Have you ever looked out of a window on a cold night? If the flames from your fireplace flicker bright enough, you might see a copy of yourself standing out in the snow. Don’t worry; it’s not the Ghost of Christmas Past—it’s a common optical illusion, devised by scientists back in the nineteenth century.
Professor John Henry Pepper was the Bill Nye of his day. Lecturing for the Royal Polytechnic Institute, it was Pepper’s job to concoct entertaining ways to educate wide audiences— from traveling scholars, to Queen Victoria.
On Christmas, 1862, Pepper’s latest spectacle took the form of a play: an adaptation of Charles Dickens’s The Haunted Man and the Ghost’s Bargain.

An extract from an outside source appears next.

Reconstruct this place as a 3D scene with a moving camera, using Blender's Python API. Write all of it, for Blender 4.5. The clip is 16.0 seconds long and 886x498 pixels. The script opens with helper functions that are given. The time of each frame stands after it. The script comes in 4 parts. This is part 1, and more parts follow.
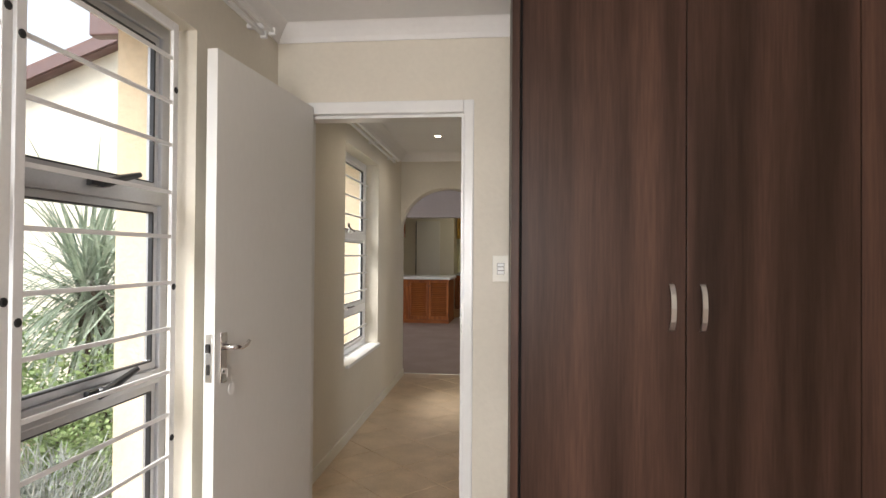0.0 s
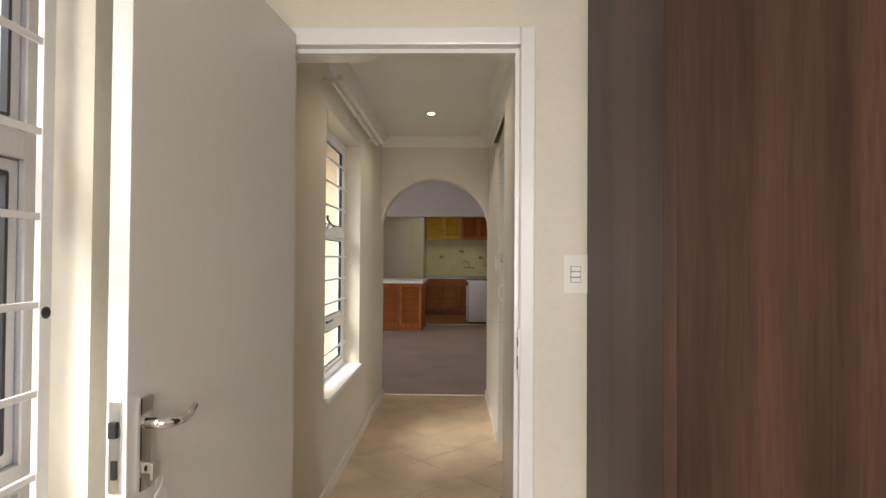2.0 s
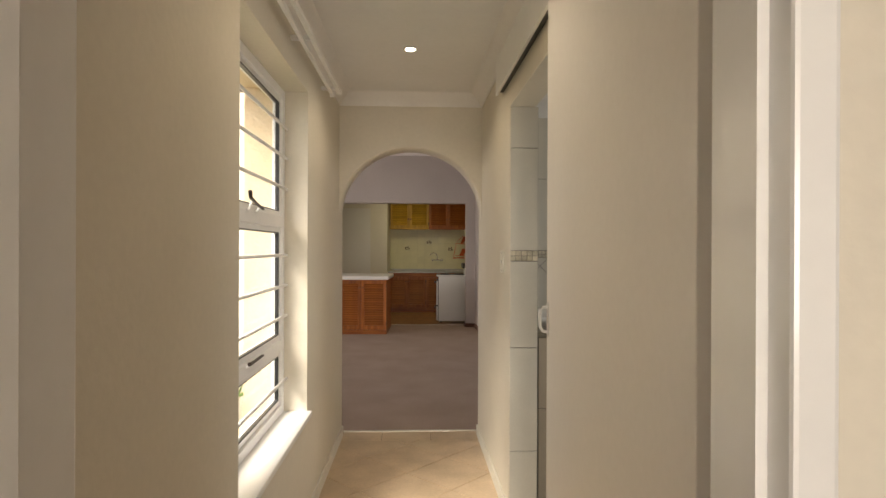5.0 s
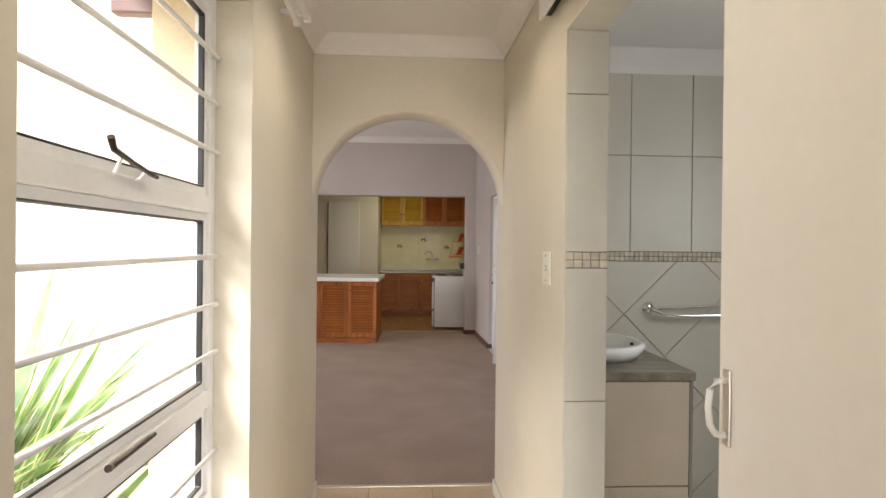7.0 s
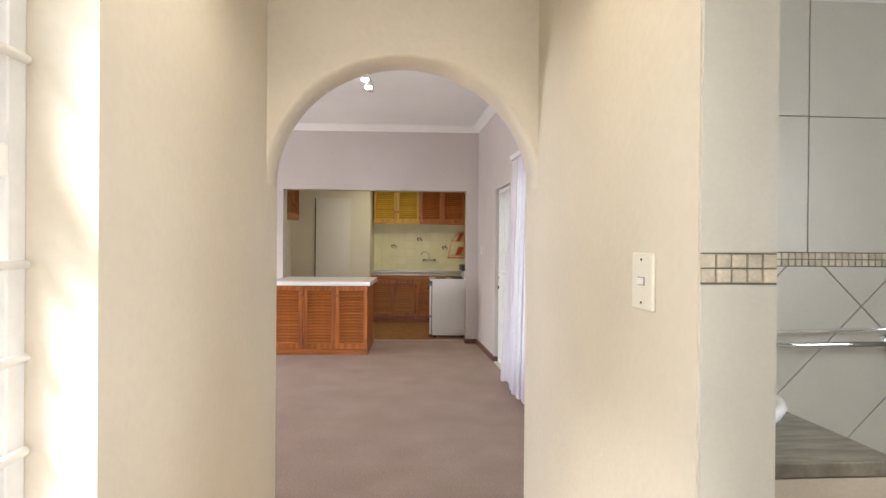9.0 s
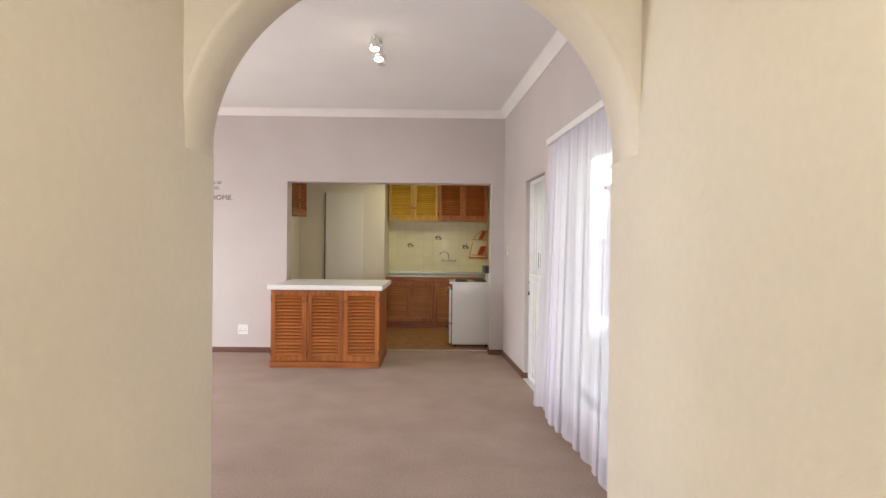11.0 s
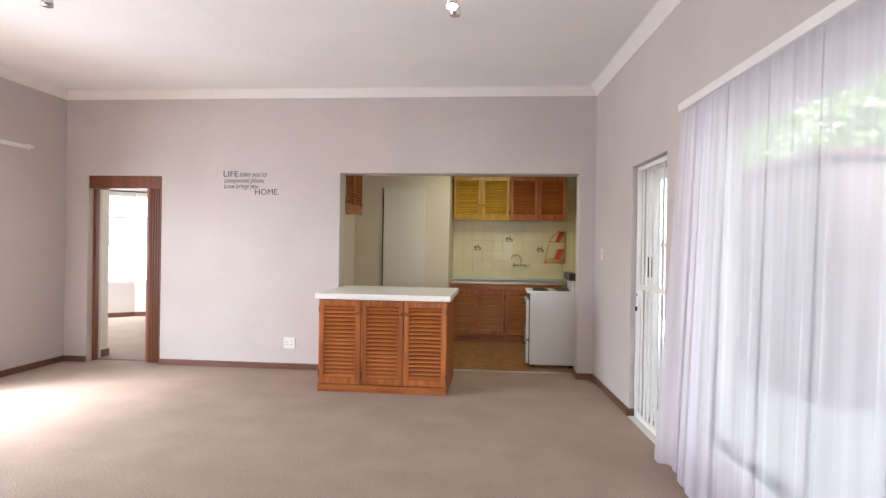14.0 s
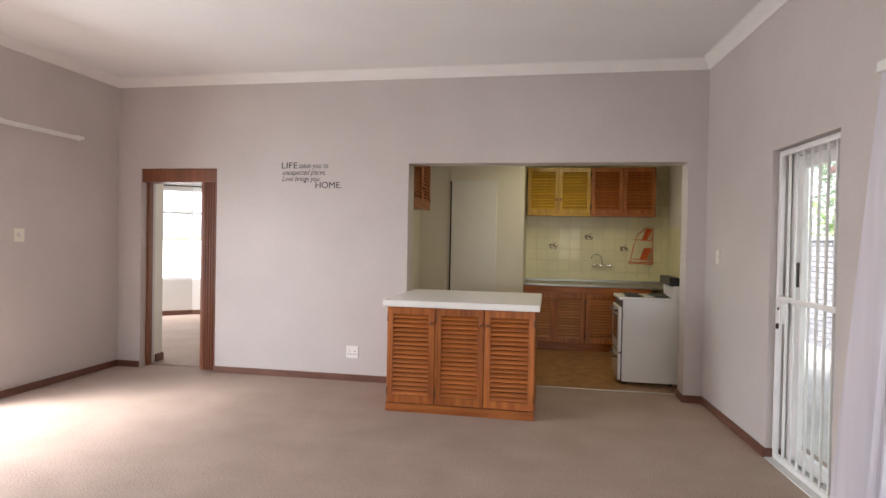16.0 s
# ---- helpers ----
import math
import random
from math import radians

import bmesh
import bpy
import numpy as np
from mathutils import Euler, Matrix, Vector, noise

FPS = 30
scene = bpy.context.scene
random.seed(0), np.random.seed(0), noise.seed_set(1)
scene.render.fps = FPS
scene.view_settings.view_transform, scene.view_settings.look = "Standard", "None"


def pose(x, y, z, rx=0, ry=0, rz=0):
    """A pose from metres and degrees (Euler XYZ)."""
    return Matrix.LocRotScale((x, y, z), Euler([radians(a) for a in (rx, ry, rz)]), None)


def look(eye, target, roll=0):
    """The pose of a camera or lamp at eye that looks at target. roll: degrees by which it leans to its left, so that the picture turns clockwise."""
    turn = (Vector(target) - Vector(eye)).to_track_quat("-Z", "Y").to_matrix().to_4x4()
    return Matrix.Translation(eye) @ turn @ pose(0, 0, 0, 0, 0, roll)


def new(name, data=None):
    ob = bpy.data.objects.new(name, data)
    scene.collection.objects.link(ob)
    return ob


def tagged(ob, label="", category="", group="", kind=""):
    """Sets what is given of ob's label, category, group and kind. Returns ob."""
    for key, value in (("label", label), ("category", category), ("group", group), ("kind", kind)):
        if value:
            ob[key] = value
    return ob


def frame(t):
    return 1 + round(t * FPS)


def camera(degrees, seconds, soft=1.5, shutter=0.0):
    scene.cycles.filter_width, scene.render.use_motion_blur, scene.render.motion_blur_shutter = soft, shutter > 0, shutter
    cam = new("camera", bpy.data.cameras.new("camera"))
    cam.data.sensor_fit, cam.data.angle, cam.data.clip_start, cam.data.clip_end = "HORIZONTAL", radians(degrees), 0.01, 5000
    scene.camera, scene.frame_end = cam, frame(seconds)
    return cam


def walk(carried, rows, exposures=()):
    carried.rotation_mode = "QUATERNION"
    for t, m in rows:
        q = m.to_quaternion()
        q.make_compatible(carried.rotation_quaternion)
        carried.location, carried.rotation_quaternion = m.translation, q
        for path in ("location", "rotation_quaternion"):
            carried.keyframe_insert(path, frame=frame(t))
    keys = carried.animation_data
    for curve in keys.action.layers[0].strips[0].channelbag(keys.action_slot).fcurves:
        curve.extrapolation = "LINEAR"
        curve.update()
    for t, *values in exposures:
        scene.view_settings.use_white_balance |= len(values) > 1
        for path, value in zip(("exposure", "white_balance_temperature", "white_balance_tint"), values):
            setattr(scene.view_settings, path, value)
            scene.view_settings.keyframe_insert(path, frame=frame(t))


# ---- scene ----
cam = camera(74.5, 16.0)
PATH = [
    (0, (0.136, 0.44, 1.321), (-0.065, 2.43, 1.345), 0.4),
    (0.5, (0.028, 0.667, 1.314), (-0.136, 2.66, 1.346), 0.4),
    (1, (-0.061, 0.872, 1.312), (-0.194, 2.867, 1.341), 0.3),
    (1.5, (-0.168, 1.11, 1.319), (-0.263, 3.108, 1.351), 0.3),
    (2, (-0.242, 1.301, 1.311), (-0.293, 3.3, 1.344), 0.4),
    (2.5, (-0.287, 1.514, 1.33), (-0.302, 3.514, 1.366), 0.3),
    (3, (-0.305, 1.688, 1.336), (-0.288, 3.688, 1.347), 0.3),
    (3.5, (-0.324, 1.885, 1.342), (-0.284, 3.885, 1.341), 0.2),
    (4, (-0.354, 2.1, 1.353), (-0.295, 4.099, 1.351), 0.1),
    (6.5, (-0.451, 3.4, 1.356), (-0.339, 5.397, 1.35), 0.6),
    (7, (-0.454, 3.632, 1.358), (-0.336, 5.628, 1.349), 0.6),
    (7.5, (-0.472, 3.868, 1.355), (-0.343, 5.864, 1.348), 0.6),
    (8, (-0.466, 4.081, 1.358), (-0.329, 6.077, 1.351), 0.6),
    (8.5, (-0.451, 4.321, 1.362), (-0.316, 6.316, 1.356), 0.6),
    (9, (-0.457, 4.52, 1.352), (-0.321, 6.516, 1.344), 0.5),
    (11.5, (-0.437, 5.603, 1.373), (-0.389, 7.602, 1.357), 0.7),
    (12, (-0.446, 5.806, 1.351), (-0.425, 7.806, 1.341), 0.7),
    (12.5, (-0.451, 5.998, 1.362), (-0.462, 7.998, 1.352), 0.7),
    (13, (-0.495, 6.163, 1.355), (-0.539, 8.163, 1.346), 0.8),
    (13.5, (-0.559, 6.325, 1.349), (-0.638, 8.323, 1.34), 0.8),
    (14, (-0.616, 6.507, 1.351), (-0.738, 8.503, 1.345), 0.9),
    (14.5, (-0.665, 6.669, 1.359), (-0.821, 8.663, 1.347), 0.9),
    (15, (-0.737, 6.865, 1.365), (-0.938, 8.855, 1.353), 1.0),
    (15.5, (-0.815, 7.031, 1.381), (-1.071, 9.014, 1.359), 1.1),
    (16, (-0.945, 7.204, 1.395), (-1.241, 9.181, 1.367), 1.1),
]
EXPOSURES = [(0, 1.25, 6250, 10), (2.0, 1.35, 6500, 10), (3.0, 1.4, 7000, 10), (3.5, 1.25, 7300, 10), (4.2, 1.3, 7350, 10), (6.3, 2.05, 6600, 10), (7.5, 2.2, 6500, 10), (9.0, 2.65, 6300, 10), (11.5, 2.65, 6450, 10), (12.5, 2.65, 6250, 10), (13.5, 2.75, 6100, 10), (14.5, 2.65, 6150, 10), (15.0, 2.6, 6150, 10), (16.0, 2.3, 6300, 10)]
walk(cam, [(t, look(eye, target, roll)) for t, eye, target, roll in PATH], EXPOSURES)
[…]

On stage, a man sits alone in an office. Suddenly, he duplicates, producing a translucent version of himself who is able to walk through the walls of the theatre.
Paranormal activity? The answer is much simpler than that—it’s accomplished with just three tools: an actor, a light, and a sheet of glass.
While the glass faces the audience, an actor stands just out of view. When hit with a bright light, a translucent version of the actor suddenly appears, reflected onto the stage above him.
This is possible thanks to a healthy balance between light reflection and transmission—while most light photons pass through glass, slight imperfections in the glass cause some to bounce back. The resulting image is see-through.
But Dr. Pepper’s true goal was to reveal the power of perception. His presentation challenged audiences to pause at fantastic appearances which may have rational explanations.
Today, you can see “Pepper’s Ghost” in action at museums and theme parks all around the world.